I had a heart attack at the beginning of 2016, at 23. It was a good wakeup call for me because I was working myself to the bone doing so many things that weren’t necessarily for me. I was like a) life is short and b) if you don’t make things happen for yourself, it’s never gonna happen. I became so motivated to just do me and stop living for anyone else but myself. Plus, being gay is such a funny thing. I feel like people don’t really — in music especially — people didn’t take me seriously. Like, oh, you’re just a gay artist. And I was like, what the fuck does that mean? That doesn’t make any difference in what I can create. People just wouldn’t believe in me. We’ve only got this one life and I’m not about to not be Chester Lockhart, this gay haunted house witch queen.
What is the concept behind “In Loving Memory”?
There’s this guy who is a total asshole and broke my heart until I literally died and it’s in loving memory of my heart.
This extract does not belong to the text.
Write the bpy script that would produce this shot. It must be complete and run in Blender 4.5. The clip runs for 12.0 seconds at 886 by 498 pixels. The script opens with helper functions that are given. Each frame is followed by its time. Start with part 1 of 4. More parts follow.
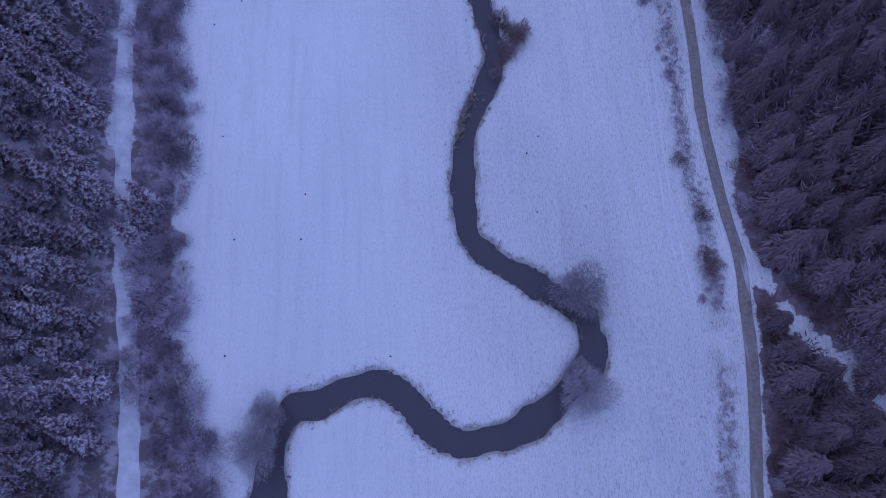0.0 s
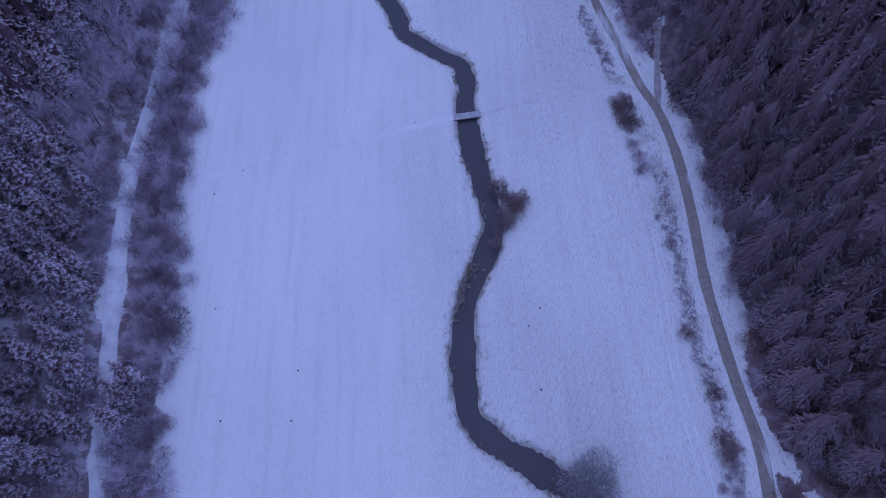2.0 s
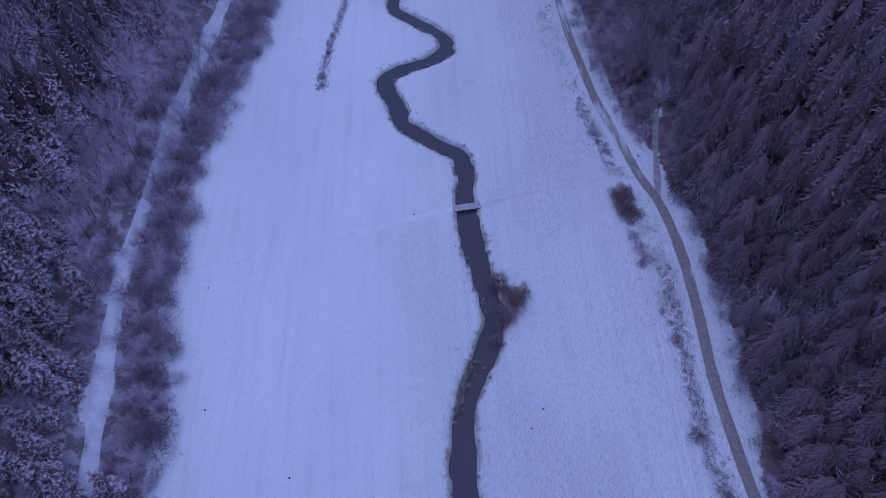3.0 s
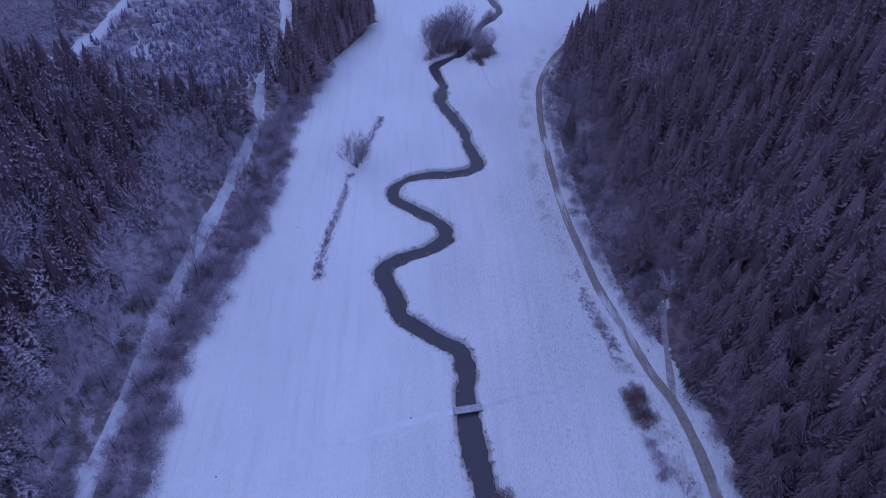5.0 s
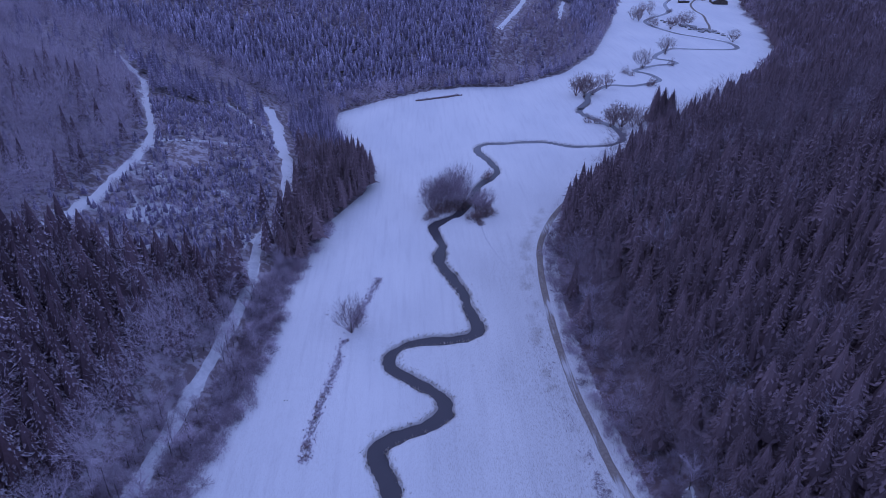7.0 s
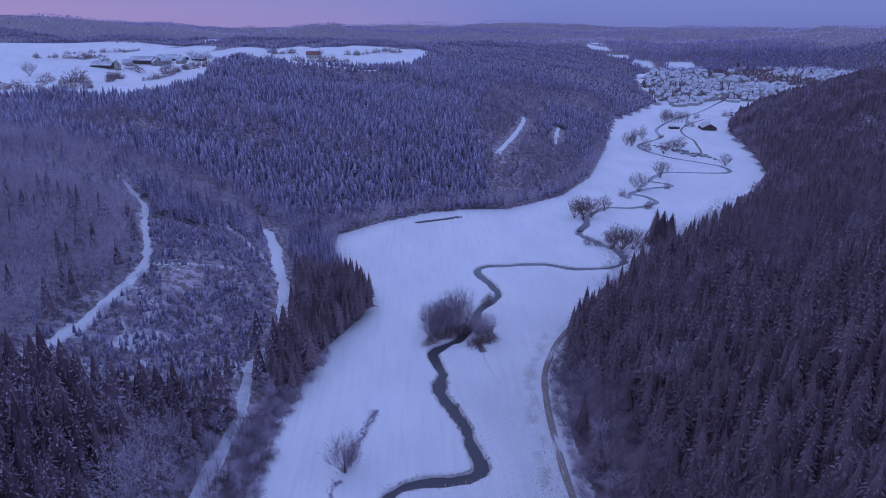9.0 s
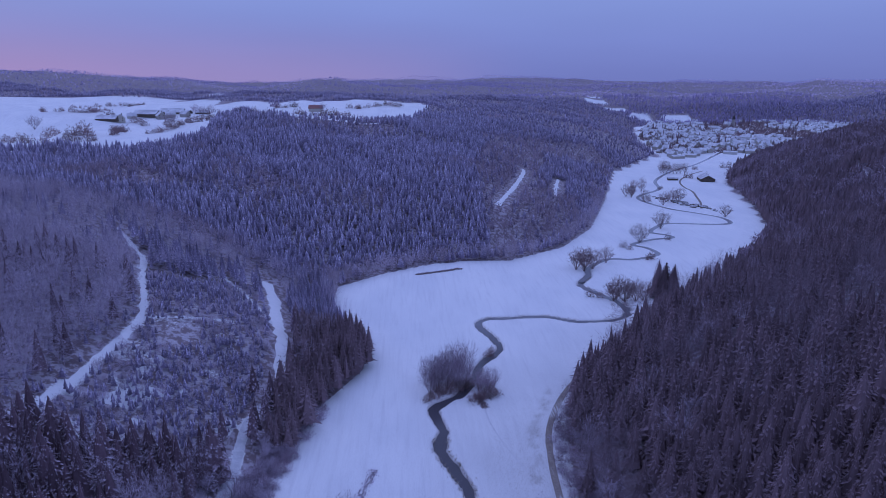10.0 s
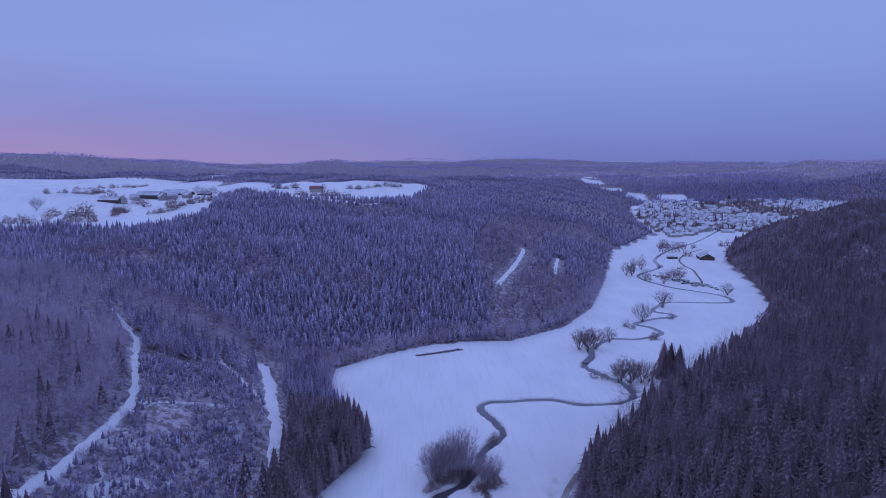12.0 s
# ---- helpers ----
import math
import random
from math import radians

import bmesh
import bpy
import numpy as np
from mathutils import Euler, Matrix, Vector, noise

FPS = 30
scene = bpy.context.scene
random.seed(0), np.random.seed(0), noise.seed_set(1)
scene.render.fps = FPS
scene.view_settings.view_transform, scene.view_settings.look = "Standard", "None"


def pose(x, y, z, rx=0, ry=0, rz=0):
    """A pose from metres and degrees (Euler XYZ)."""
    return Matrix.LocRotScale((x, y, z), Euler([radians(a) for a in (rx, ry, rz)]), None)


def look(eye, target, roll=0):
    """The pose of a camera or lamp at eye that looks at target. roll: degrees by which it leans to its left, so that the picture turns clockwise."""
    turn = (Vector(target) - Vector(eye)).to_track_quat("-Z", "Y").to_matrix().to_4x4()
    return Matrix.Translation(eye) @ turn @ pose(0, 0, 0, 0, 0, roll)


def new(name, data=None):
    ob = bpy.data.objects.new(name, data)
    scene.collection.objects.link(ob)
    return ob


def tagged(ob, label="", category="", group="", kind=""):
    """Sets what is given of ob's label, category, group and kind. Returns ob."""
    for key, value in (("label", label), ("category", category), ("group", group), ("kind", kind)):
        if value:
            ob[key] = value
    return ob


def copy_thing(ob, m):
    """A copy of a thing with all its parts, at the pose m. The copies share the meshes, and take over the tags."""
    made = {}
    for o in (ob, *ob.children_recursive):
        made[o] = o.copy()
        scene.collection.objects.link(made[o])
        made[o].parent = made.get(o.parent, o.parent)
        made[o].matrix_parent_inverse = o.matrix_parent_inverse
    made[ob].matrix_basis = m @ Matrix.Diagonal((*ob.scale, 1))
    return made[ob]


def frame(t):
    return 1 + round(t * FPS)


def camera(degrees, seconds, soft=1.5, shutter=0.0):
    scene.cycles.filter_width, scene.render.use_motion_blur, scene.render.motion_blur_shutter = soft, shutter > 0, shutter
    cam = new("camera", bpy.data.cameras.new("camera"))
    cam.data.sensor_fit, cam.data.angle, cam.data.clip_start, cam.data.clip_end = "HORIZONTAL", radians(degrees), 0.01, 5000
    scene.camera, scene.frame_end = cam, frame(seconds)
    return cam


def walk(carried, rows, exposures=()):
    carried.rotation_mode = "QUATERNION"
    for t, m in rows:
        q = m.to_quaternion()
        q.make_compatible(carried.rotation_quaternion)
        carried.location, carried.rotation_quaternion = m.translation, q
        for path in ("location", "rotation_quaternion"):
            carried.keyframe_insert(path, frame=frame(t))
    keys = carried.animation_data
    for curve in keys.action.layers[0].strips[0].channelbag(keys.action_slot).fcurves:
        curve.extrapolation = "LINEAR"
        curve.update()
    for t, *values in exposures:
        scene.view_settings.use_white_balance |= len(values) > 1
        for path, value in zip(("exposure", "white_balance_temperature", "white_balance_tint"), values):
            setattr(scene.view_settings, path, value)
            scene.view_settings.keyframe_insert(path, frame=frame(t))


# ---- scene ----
cam = camera(66.55, 12.0, soft=0.8)
# seconds, x, y, z, yaw to the left, pitch, roll
ROWS = [
    (0, 0.00, 0.00, 119.97, -2.61, -69.96, 0.04),
    (0.5, 0.09, 2.69, 119.93, -2.65, -67.70, 0.04),
    (1, 0.23, 5.44, 119.90, -2.69, -65.05, 0.05),
    (1.5, 0.38, 8.18, 119.92, -2.71, -62.55, 0.07),
    (2, 0.52, 11.09, 119.92, -2.75, -59.64, 0.08),
    (2.5, 0.70, 14.01, 119.95, -2.77, -56.86, 0.09),
    (3, 0.88, 17.06, 119.96, -2.80, -53.68, 0.09),
    (5, 1.57, 29.37, 119.93, -2.80, -40.41, 0.09),
    (5.5, 1.72, 32.45, 119.92, -2.82, -37.33, 0.09),
    (6, 1.84, 35.55, 119.92, -2.86, -34.10, 0.11),
    (6.5, 1.92, 38.61, 119.93, -2.90, -31.29, 0.13),
    (7, 1.98, 41.61, 119.96, -2.91, -28.34, 0.15),
    (7.5, 2.00, 44.19, 119.96, -2.93, -25.70, 0.17),
    (9.5, 1.77, 51.87, 120.03, -2.99, -16.29, 0.18),
    (10, 1.75, 53.39, 120.00, -2.97, -14.23, 0.14),
    (10.5, 1.73, 54.62, 119.89, -2.97, -12.40, 0.10),
    (11, 1.67, 55.71, 119.80, -2.98, -10.61, 0.06),
    (11.5, 1.54, 56.78, 119.79, -3.01, -9.09, 0.00),
    (12, 1.37, 57.86, 119.77, -3.04, -7.56, -0.04),
]
walk(cam, [(t, pose(x, y, z, 90 + pitch, 0, yaw) @ pose(0, 0, 0, 0, 0, roll)) for t, x, y, z, yaw, pitch, roll in ROWS])

# ---- light: a clouded winter dawn, blue from above, rosy low in the sky ahead ----
GLOW = Vector((-0.36, 0.93, 0.0)).normalized()
world = bpy.data.worlds.new("dawn_sky")
scene.world = world
world.use_nodes = True
wt = world.node_tree
wt.nodes.clear()
w_out = wt.nodes.new("ShaderNodeOutputWorld")
w_bg = wt.nodes.new("ShaderNodeBackground")
w_co = wt.nodes.new("ShaderNodeTexCoord")
w_xyz = wt.nodes.new("ShaderNodeSeparateXYZ")
w_ramp = wt.nodes.new("ShaderNodeValToRGB")
wt.links.new(w_co.outputs["Generated"], w_xyz.inputs[0])
wt.links.new(w_xyz.outputs["Z"], w_ramp.inputs[0])
SKY = [(0.0, (0.162, 0.200, 0.53)), (0.05, (0.184, 0.240, 0.605)), (0.14, (0.226, 0.312, 0.70)), (0.30, (0.235, 0.325, 0.725)), (1.0, (0.372, 0.474, 1.045))]
while len(w_ramp.color_ramp.elements) < len(SKY):
    w_ramp.color_ramp.elements.new(0.5)
for el, (at, col) in zip(w_ramp.color_ramp.elements, SKY):
    el.position, el.color = at, (*col, 1)
# rosy glow low in the sky
w_dot = wt.nodes.new("ShaderNodeVectorMath")
w_dot.operation = "DOT_PRODUCT"
w_dot.inputs[1].default_value = GLOW
wt.links.new(w_co.outputs["Generated"], w_dot.inputs[0])
w_near = wt.nodes.new("ShaderNodeMapRange")
w_near.interpolation_type = "SMOOTHSTEP"
w_near.inputs["From Min"].default_value, w_near.inputs["From Max"].default_value = 0.84, 1.0
wt.links.new(w_dot.outputs["Value"], w_near.inputs["Value"])
w_low = wt.nodes.new("ShaderNodeMapRange")
w_low.interpolation_type = "SMOOTHSTEP"
w_low.inputs["From Min"].default_value, w_low.inputs["From Max"].default_value = 0.095, -0.03
wt.links.new(w_xyz.outputs["Z"], w_low.inputs["Value"])
w_mul = wt.nodes.new("ShaderNodeMath")
w_mul.operation = "MULTIPLY"
wt.links.new(w_near.outputs[0], w_mul.inputs[0])
wt.links.new(w_low.outputs[0], w_mul.inputs[1])
w_mix = wt.nodes.new("ShaderNodeMix")
w_mix.data_type = "RGBA"
w_mix.inputs["B"].default_value = (0.300, 0.258, 0.56, 1)
wt.links.new(w_mul.outputs[0], w_mix.inputs["Factor"])
wt.links.new(w_ramp.outputs[0], w_mix.inputs["A"])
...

My little fierce dancer bitches raise me from the dead so we can get him and take revenge on him and eventually kill his ass right back. It’s very dark pop, the sound is very electronic meets hip-hop meets just weirdness but it’s very fun. It’s super morbid but done in such a way that you can still dance to it and get your life at the club. It continues with my whole gay haunted house theme. Fun, but also horrifying.
When I was writing stuff this past year I was depressed, I was at a low point, and now I’ve been in a much better place and so I’ve kind of got this fuck you attitude, like Imma do me. I’m trying to push the boundaries of what not only I can do but what everyone is doing. I just want to really break boundaries and make it cool to be gay, make it cool to be mixed race, make it cool to be all these things because it is so cool. I just want to celebrate life and do it in my own spooky way.